Getting kids engaged through media is what the school is all about. The kids were busy from bell to bell, knowing their work will be displayed on the school’s digital bulletin board for all to see.
Kaiden, age 11, said he took the class because he wanted to learn how to use a camera and edit. While he prefers being a cameraman, he also enjoyed interviewing on camera and was excited that everyone saw it on the digital bulletin board.
He already shoots a lot of videos of himself playing video games like Minecraft. Collier said a lot of students are doing this, even practicing editing skills by cutting out the parts when their character dies.
Ahmad, age 11, took the class because “I like the spotlight.” He enjoyed shooting the interviews and giving input to the student editors. In the future, he wants to be a chef, probably not a broadcast journalist, but he does want to have a TV show, so he’s happy to learn these skills now. “I feel like I’m privileged to have it.”
Collier said the most powerful thing his class offers students is “encouragement to allow their voices to be heard” and to “control their narrative.” While some students don’t have the attention span to write, he said, they do see skills they’re able to do at home, since they’re already creating videos for YouTube and Tik Tok.
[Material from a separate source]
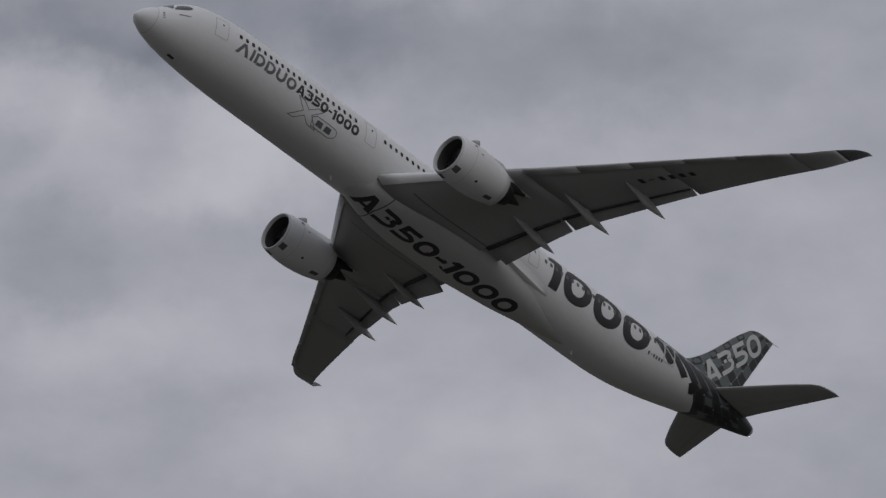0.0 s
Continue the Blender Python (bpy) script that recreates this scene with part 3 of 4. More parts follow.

In October, the class produced a school newscast called SBAAM News and Current Events. Collier wrote the script, but students led production and editing. With projects like these, students are learning new technologies and practicing interpersonal skills.
These opportunities don’t come cheap; the school received capital funds and a grant for the studio. But Dr. Roshone Ault Lee, the principal, said students are “not just playing school” but learning practical skills that she hopes will carry with them into high school and beyond. Collier is equally enthusiastic. “You have to be able to do one, two, and three different things at the same time, and do them well,” he said of the class. “it’s a microcosm to the real world.”